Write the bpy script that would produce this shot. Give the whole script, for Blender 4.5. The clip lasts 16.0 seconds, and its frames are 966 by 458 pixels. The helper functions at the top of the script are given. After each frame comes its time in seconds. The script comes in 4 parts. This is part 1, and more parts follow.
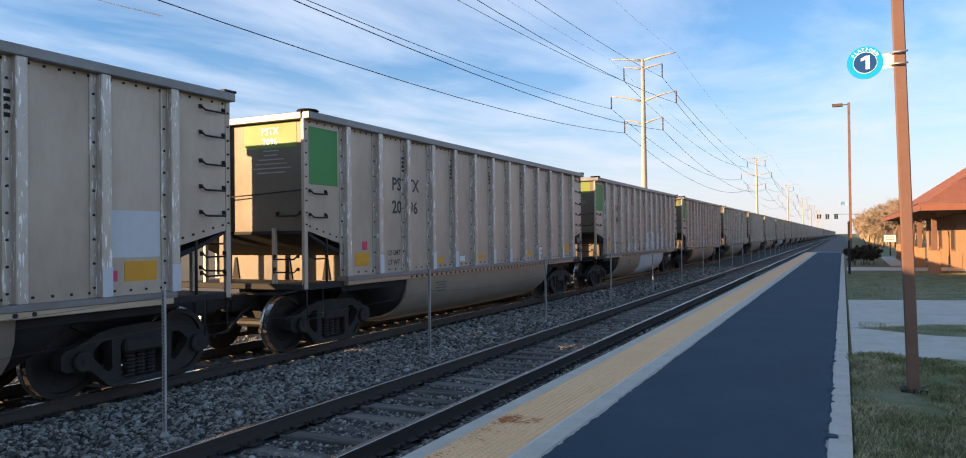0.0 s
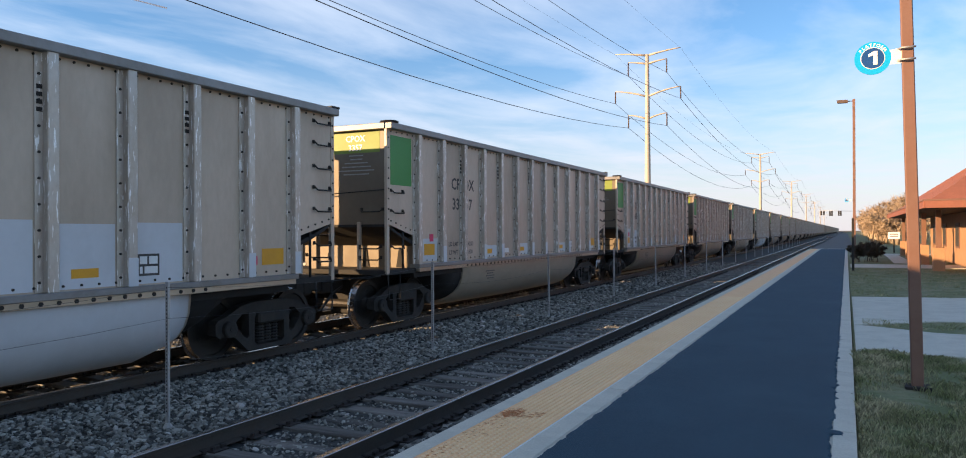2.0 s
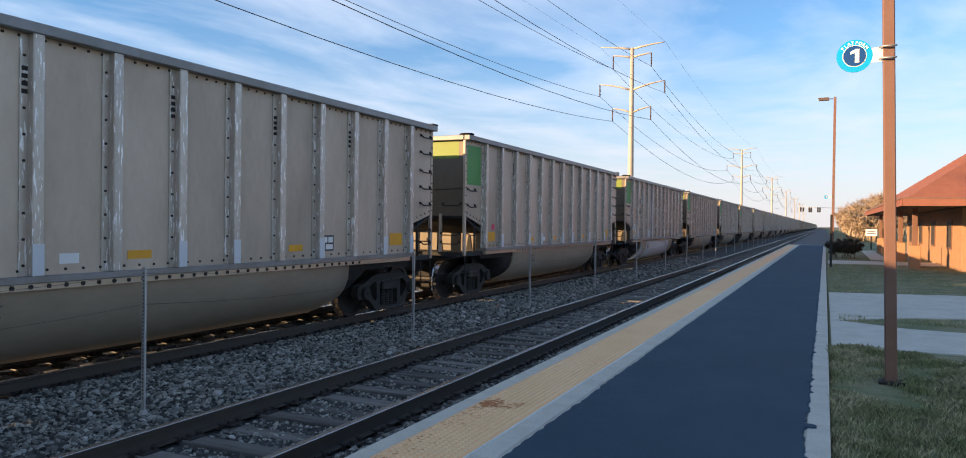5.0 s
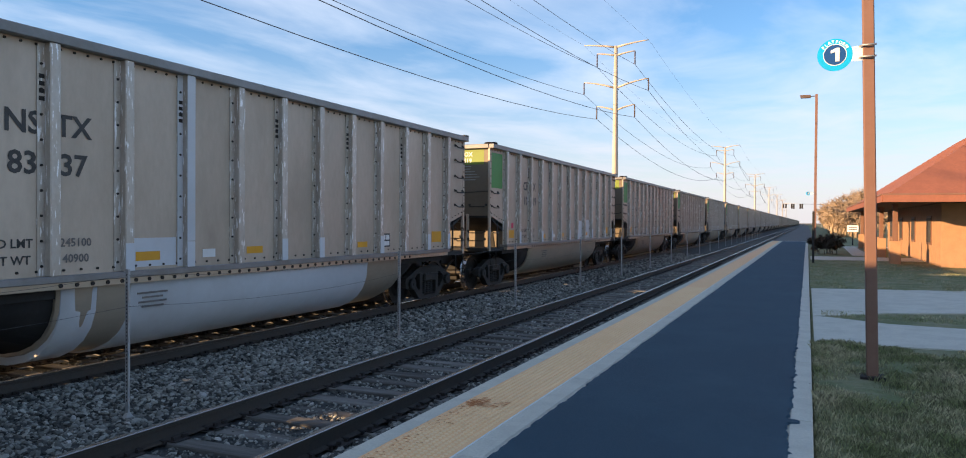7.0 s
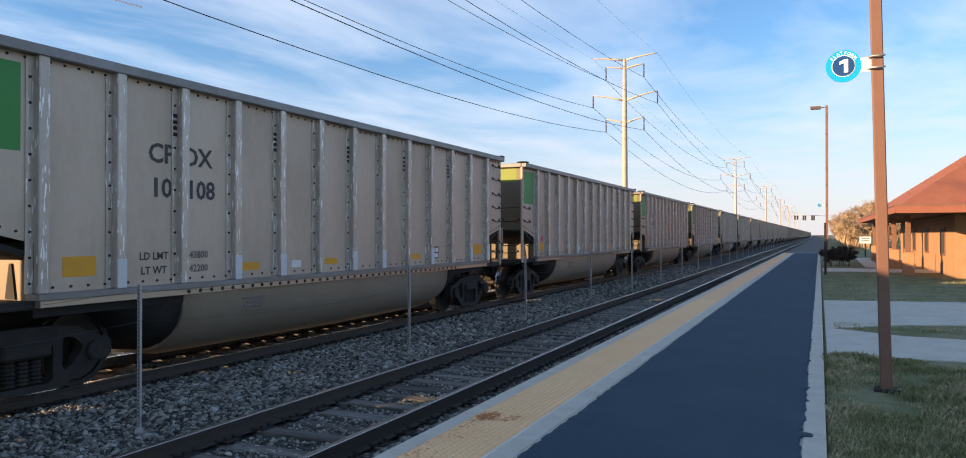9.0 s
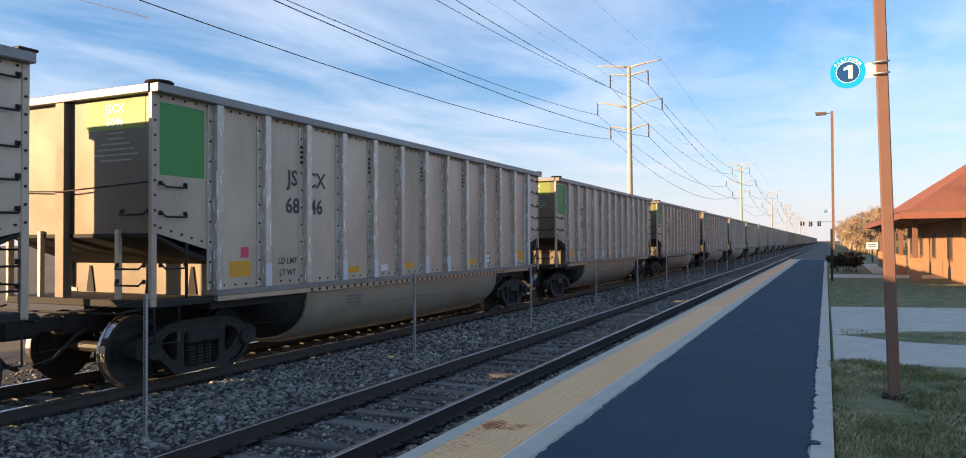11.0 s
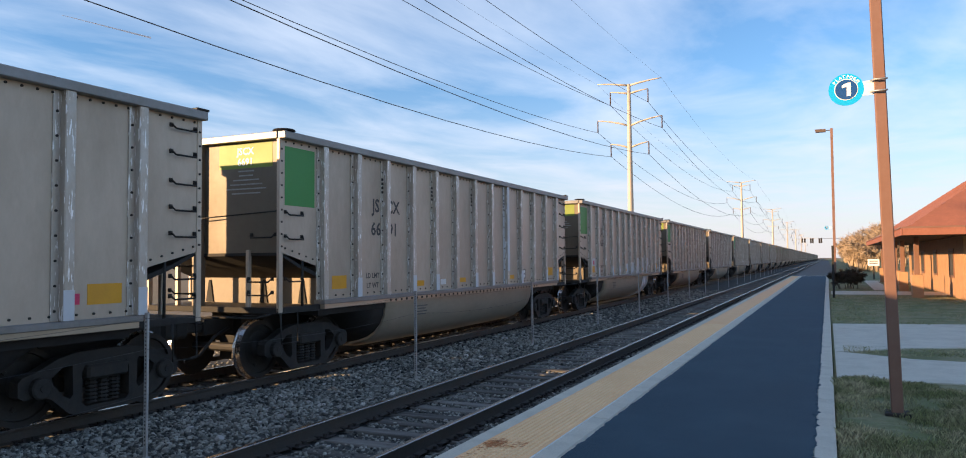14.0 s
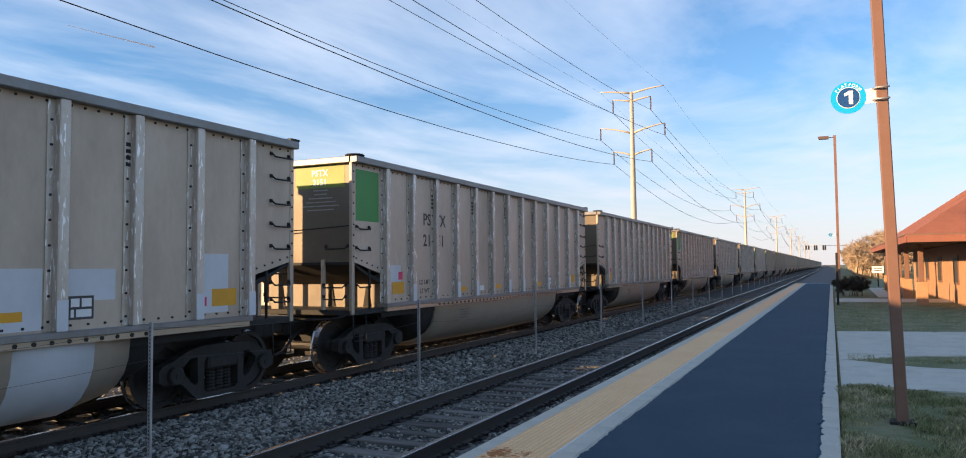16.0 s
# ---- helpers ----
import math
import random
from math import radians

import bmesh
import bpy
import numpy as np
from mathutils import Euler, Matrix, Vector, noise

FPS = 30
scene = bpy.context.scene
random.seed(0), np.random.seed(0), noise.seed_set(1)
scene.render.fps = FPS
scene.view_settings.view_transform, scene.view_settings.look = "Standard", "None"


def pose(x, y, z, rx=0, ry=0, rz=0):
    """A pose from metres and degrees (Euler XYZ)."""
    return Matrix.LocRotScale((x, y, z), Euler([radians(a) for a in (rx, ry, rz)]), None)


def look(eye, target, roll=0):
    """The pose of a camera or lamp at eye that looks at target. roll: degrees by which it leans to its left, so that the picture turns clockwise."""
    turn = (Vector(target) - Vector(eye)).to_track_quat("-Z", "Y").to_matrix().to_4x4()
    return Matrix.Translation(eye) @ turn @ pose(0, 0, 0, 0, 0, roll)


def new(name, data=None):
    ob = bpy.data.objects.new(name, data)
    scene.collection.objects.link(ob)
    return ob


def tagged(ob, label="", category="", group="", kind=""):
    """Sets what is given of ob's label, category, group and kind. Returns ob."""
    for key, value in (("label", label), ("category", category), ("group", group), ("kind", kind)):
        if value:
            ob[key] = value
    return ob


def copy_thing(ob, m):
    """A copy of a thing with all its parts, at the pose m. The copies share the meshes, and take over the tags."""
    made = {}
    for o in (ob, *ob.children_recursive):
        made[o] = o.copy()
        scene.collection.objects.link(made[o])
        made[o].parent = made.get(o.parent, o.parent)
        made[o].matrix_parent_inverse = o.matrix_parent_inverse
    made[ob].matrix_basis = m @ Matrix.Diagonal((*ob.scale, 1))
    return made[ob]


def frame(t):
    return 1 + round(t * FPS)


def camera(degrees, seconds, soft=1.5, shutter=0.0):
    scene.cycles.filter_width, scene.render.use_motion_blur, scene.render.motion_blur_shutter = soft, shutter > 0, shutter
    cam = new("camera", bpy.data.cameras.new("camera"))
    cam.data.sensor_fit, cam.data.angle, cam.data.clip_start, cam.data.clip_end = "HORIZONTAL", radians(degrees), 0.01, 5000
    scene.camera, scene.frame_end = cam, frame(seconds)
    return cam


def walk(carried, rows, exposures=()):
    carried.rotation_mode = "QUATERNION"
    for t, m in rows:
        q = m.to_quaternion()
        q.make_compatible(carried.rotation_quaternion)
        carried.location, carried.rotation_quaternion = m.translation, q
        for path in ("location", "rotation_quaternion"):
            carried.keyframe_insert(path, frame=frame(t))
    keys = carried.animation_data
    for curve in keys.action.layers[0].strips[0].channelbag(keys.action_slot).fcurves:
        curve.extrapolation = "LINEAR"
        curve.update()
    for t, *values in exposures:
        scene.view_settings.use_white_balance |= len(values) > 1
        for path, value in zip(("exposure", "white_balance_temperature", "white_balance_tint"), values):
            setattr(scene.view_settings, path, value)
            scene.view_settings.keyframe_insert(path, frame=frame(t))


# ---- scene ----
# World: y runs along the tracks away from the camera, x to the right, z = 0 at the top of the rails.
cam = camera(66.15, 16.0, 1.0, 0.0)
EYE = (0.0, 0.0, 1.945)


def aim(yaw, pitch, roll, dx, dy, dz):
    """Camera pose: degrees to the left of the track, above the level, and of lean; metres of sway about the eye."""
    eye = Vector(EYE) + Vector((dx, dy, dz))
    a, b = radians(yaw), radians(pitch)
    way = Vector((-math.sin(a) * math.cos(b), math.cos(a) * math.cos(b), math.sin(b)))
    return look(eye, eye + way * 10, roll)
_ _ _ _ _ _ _
*Your goal:* Print the full listing exactly, dropping the pictures.

*Reply:*
Write the bpy script that would produce this shot. Give the whole script, for Blender 4.5. The clip lasts 16.0 seconds, and its frames are 966 by 458 pixels. The helper functions at the top of the script are given. After each frame comes its time in seconds. The script comes in 4 parts. This is part 1, and more parts follow.
0.0 s
2.0 s
5.0 s
7.0 s
9.0 s
11.0 s
14.0 s
16.0 s
# ---- helpers ----
import math
import random
from math import radians

import bmesh
import bpy
import numpy as np
from mathutils import Euler, Matrix, Vector, noise

FPS = 30
scene = bpy.context.scene
random.seed(0), np.random.seed(0), noise.seed_set(1)
scene.render.fps = FPS
scene.view_settings.view_transform, scene.view_settings.look = "Standard", "None"


def pose(x, y, z, rx=0, ry=0, rz=0):
    """A pose from metres and degrees (Euler XYZ)."""
    return Matrix.LocRotScale((x, y, z), Euler([radians(a) for a in (rx, ry, rz)]), None)


def look(eye, target, roll=0):
    """The pose of a camera or lamp at eye that looks at target. roll: degrees by which it leans to its left, so that the picture turns clockwise."""
    turn = (Vector(target) - Vector(eye)).to_track_quat("-Z", "Y").to_matrix().to_4x4()
    return Matrix.Translation(eye) @ turn @ pose(0, 0, 0, 0, 0, roll)


def new(name, data=None):
    ob = bpy.data.objects.new(name, data)
    scene.collection.objects.link(ob)
    return ob


def tagged(ob, label="", category="", group="", kind=""):
    """Sets what is given of ob's label, category, group and kind. Returns ob."""
    for key, value in (("label", label), ("category", category), ("group", group), ("kind", kind)):
        if value:
            ob[key] = value
    return ob


def copy_thing(ob, m):
    """A copy of a thing with all its parts, at the pose m. The copies share the meshes, and take over the tags."""
    made = {}
    for o in (ob, *ob.children_recursive):
        made[o] = o.copy()
        scene.collection.objects.link(made[o])
        made[o].parent = made.get(o.parent, o.parent)
        made[o].matrix_parent_inverse = o.matrix_parent_inverse
    made[ob].matrix_basis = m @ Matrix.Diagonal((*ob.scale, 1))
    return made[ob]


def frame(t):
    return 1 + round(t * FPS)


def camera(degrees, seconds, soft=1.5, shutter=0.0):
    scene.cycles.filter_width, scene.render.use_motion_blur, scene.render.motion_blur_shutter = soft, shutter > 0, shutter
    cam = new("camera", bpy.data.cameras.new("camera"))
    cam.data.sensor_fit, cam.data.angle, cam.data.clip_start, cam.data.clip_end = "HORIZONTAL", radians(degrees), 0.01, 5000
    scene.camera, scene.frame_end = cam, frame(seconds)
    return cam


def walk(carried, rows, exposures=()):
    carried.rotation_mode = "QUATERNION"
    for t, m in rows:
        q = m.to_quaternion()
        q.make_compatible(carried.rotation_quaternion)
        carried.location, carried.rotation_quaternion = m.translation, q
        for path in ("location", "rotation_quaternion"):
            carried.keyframe_insert(path, frame=frame(t))
    keys = carried.animation_data
    for curve in keys.action.layers[0].strips[0].channelbag(keys.action_slot).fcurves:
        curve.extrapolation = "LINEAR"
        curve.update()
    for t, *values in exposures:
        scene.view_settings.use_white_balance |= len(values) > 1
        for path, value in zip(("exposure", "white_balance_temperature", "white_balance_tint"), values):
            setattr(scene.view_settings, path, value)
            scene.view_settings.keyframe_insert(path, frame=frame(t))


# ---- scene ----
# World: y runs along the tracks away from the camera, x to the right, z = 0 at the top of the rails.
cam = camera(66.15, 16.0, 1.0, 0.0)
EYE = (0.0, 0.0, 1.945)


def aim(yaw, pitch, roll, dx, dy, dz):
    """Camera pose: degrees to the left of the track, above the level, and of lean; metres of sway about the eye."""
    eye = Vector(EYE) + Vector((dx, dy, dz))
    a, b = radians(yaw), radians(pitch)
    way = Vector((-math.sin(a) * math.cos(b), math.cos(a) * math.cos(b), math.sin(b)))
    return look(eye, eye + way * 10, roll)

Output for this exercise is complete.